Nous déplorons encore de devoir prendre la plume pour entrer dans le jeu des communiqués et des contre-communiqués qui n’ont d’autre effet que de satisfaire les déjà convaincus et d’agacer les autres. Nous préférerions seulement enseigner et mener nos recherches, car là est notre métier. De même que les étudiants·es mobilisés·ées, encore fatigués·ées et pour beaucoup meurtris·es par les amères expériences de l’année passée, préfèreraient faire ce qu’ils et elles aiment : étudier sereinement et tranquillement. Se laisser le temps de la réflexion. Jouir du nécessaire luxe de penser le monde, de le refaire, d’imaginer demain.
Mais voilà, les récents événements ne peuvent nous laisser silencieux, parce qu’il en va de l’honneur des étudiants·es mobilisés·ées qui, une fois encore, doivent, du haut de leurs 18 ou 20 ans, assumer leurs convictions face à l’hostilité d’un monde qui feint de les entendre mais ne les écoute pas. Parce qu’il en va aussi de notre attachement au sens des mots, mais aussi des valeurs qui nous animent : la liberté de s’indigner, l’égalité entre les peuples, la fraternité entre les Hommes.
Aussi, nous sommes particulièrement troublés à la lecture des mots de la présidence de l’université, qui dresse un parallèle aberrant entre la mobilisation des étudiants et les tags indignes, lamentablement inscrits sur les murs de l’IEP. Alors que le comité Palestine n’a cessé de clamer non seulement qu’il n’est pas à l’origine de ceux-ci, mais, plus encore, qu’il condamne sans ambiguïté ce discours comme cette méthode. Alors que ces étudiants doivent s’épuiser, chaque jour et depuis plus d’un an, à combattre le terrible amalgame qui, pour délégitimer leur cause, l’identifie à l’antisémitisme qui a balafré notre continent.
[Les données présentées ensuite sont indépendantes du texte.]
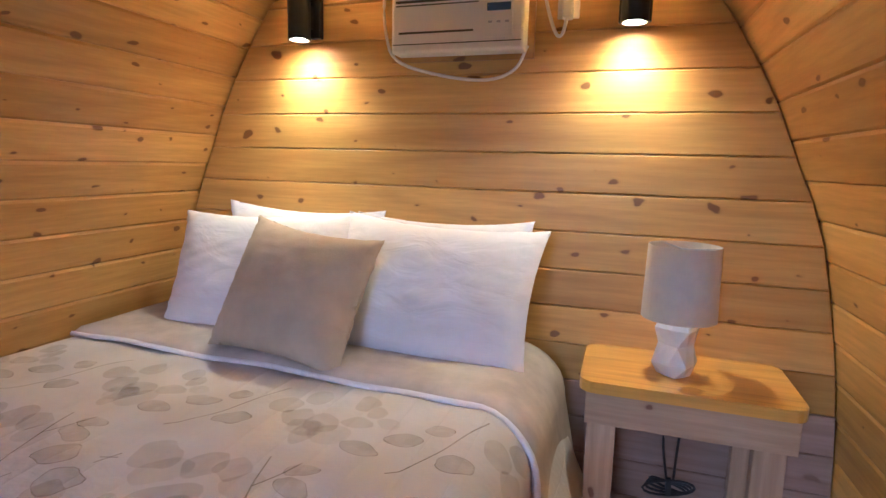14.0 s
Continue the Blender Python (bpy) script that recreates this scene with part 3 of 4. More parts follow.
def adirondack(at, rz, wood_back, wood_seat, label):
    c = thing("adirondack_chair", label, "chair", "porch chairs", at=at, rz=rz)
    # local: front towards -y, feet of the front legs at y = 0
    for s in (-1, 1):
        part("front_leg", boxed((s * 0.295, 0.035, 0.255), (0.035, 0.085, 0.51), None, 0.006), wood_seat, c)
        bm = bmesh.new()
        prism(bm, [(s * 0.275, -0.01, 0.285), (s * 0.275, 0.05, 0.30), (s * 0.275, 0.86, 0.075), (s * 0.275, 0.88, 0.0), (s * 0.275, 0.76, 0.0), (s * 0.275, 0.02, 0.19)], (0.03 * -s, 0, 0))
        part("side_rail", bm, wood_seat, c)
        bm = bmesh.new()
        out = [(0.225, -0.07), (0.345, -0.07), (0.362, -0.045), (0.36, 0.10), (0.345, 0.40), (0.335, 0.66), (0.285, 0.66), (0.27, 0.30), (0.222, -0.02)]
        prism(bm, [(s * a, b, 0.508) for a, b in out], (0, 0, 0.026))
        bmesh.ops.bevel(bm, geom=bm.edges[:], offset=0.006, segments=2, affect="EDGES")
        part("armrest", bm, wood_seat, c)
        part("arm_rail", boxed((s * 0.30, 0.36, 0.475), (0.025, 0.56, 0.065)), wood_seat, c)
        bm = bmesh.new()
        prism(bm, [(s * 0.313, 0.0, 0.508), (s * 0.313, 0.07, 0.508), (s * 0.313, 0.055, 0.40), (s * 0.313, 0.02, 0.40)], (s * 0.025, 0, 0))
        part("arm_bracket", bm, wood_seat, c)
    for i in range(6):
        t = i / 5
        part("seat_slat", boxed((0, 0.035 + 0.42 * t, 0.305 - 0.115 * t), (0.56, 0.078, 0.022), pose(0, 0, 0, -15.5, 0, 0), 0.005), wood_seat, c)
    bm = bmesh.new()
    pts = [(-0.318, -0.034, 0.285), (0.318, -0.034, 0.285), (0.318, -0.034, 0.17), (0.24, -0.034, 0.17)]
    pts += [(0.24 - 0.48 * k / 14, -0.034, 0.17 + 0.045 * min(1, 1.6 * math.sin(math.pi * k / 14) ** 1.5)) for k in range(1, 15)]
    pts += [(-0.318, -0.034, 0.17)]
    prism(bm, pts, (0, 0.024, 0))
    part("front_apron", bm, wood_seat, c)
    tilt = radians(23)
    for i in range(5):
        xt = (i - 2) * 0.112
        bm = bmesh.new()
        crest = lambda x: 0.565 + 0.22 * math.sqrt(max(0.0, 1 - (x / 0.292) ** 2))
        ring = [(-0.043, 0.0), (0.043, 0.0)] + [(0.0515 * (1 - 2 * k / 8), crest(xt + 0.0515 * (1 - 2 * k / 8))) for k in range(9)]
        prism(bm, [(a, 0, b) for a, b in ring], (0, 0.02, 0))
        bmesh.ops.bevel(bm, geom=[e for e in bm.edges if abs(e.verts[0].co.y - e.verts[1].co.y) < 1e-6], offset=0.004, segments=1, affect="EDGES")
        for v in bm.verts:
            v.co.x += (i - 2) * (0.092 + 0.022 * v.co.z / 0.7)
        m = Matrix.Translation((0, 0.435, 0.20)) @ Matrix.Rotation(-tilt, 4, "X")
        bmesh.ops.transform(bm, matrix=m, verts=bm.verts[:])
        part("back_slat", bm, wood_back, c)
    for e, w in ((0.06, 0.50), (0.40, 0.60)):
        p = Vector((0, 0.435 + 0.02 + e * math.sin(tilt) + 0.022, 0.20 + e * math.cos(tilt)))
        part("back_rail", boxed(p, (w, 0.03, 0.07), pose(0, 0, 0, -23, 0, 0), 0.004), wood_seat, c)
    return c


adirondack((-1.005, -0.89, 0.0), -2, CHAIR_RED, CHAIR_RED, "red-brown wooden slatted lounge chair on the porch")
adirondack((1.05, -0.97, 0.0), 5, CHAIR_GREY, CHAIR_RED, "wooden slatted lounge chair with a weathered grey back")


# ---- bed ----
BX0, BX1, BY0, BY1, BZ = -1.41, 0.34, 1.60, BACK - 0.04, 0.90


def quilt_material():
    """White cotton quilted in bands, faintly mottled."""
    m, n, l, b = mat("leaf_print_quilt", 0.92)
    tc = n.new("ShaderNodeUVMap")
    v = tc.outputs["UV"]

    mottle = noise_node(n, l, v, 3.2, 2, 0.5)
    wash = ramp(n, [(0.42, (0.66, 0.63, 0.625)), (0.62, (0.59, 0.55, 0.53))])
    l.new(mottle, wash.inputs["Fac"])
    c = wash.outputs["Color"]

    def math_node(op, a, bb=None):
        x = n.new("ShaderNodeMath")
        x.operation = op
        for k, w in enumerate((a, bb)):
            if hasattr(w, "links"):
                l.new(w, x.inputs[k])
            elif w is not None:
                x.inputs[k].default_value = w
        return x.outputs[0]
    sp = n.new("ShaderNodeSeparateXYZ")
    l.new(v, sp.inputs[0])
    l.new(c, b.inputs["Base Color"])
    nz = n.new("ShaderNodeTexNoise")
    nz.inputs["Scale"].default_value, nz.inputs["Detail"].default_value = 16, 5
    l.new(v, nz.inputs["Vector"])
    chan = math_node("POWER", math_node("ABSOLUTE", math_node("SINE", math_node("MULTIPLY", sp.outputs["X"], math.pi / 0.105))), 0.35)
    rel = math_node("ADD", math_node("MULTIPLY", chan, 0.55), nz.outputs["Fac"])
    bump(n, l, b, rel, 0.5, 0.014)
    return m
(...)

Celles et ceux qui s’adonnent à ce jeu dangereux ont-ils conscience de l’injure qui leur est faite et de la violence qui leur est imposée ? Est-il si impensable de les imaginer s’indigner conjointement et de l’immondice de ces tristes inscriptions et du tapis de bombes déversé sur Gaza ? Alors que ces deux plaies sont faites du même poison : celui du racisme, de l’intolérance et de la barbarie. Ce que sème Israël aujourd’hui, n’est rien d’autre que des décennies de rancœur et de violences à venir, d’instabilité régionale et, finalement, de souffrances pour toutes celles et tous ceux qui ne demandent qu’à vivre en paix. Est-ce si impossible de concevoir que s’opposer fermement à l’obscur projet politique du gouvernement israélien, c’est aussi œuvrer à rendre la dignité à sa population, dont la sécurité même est sacrifiée par ses dirigeants.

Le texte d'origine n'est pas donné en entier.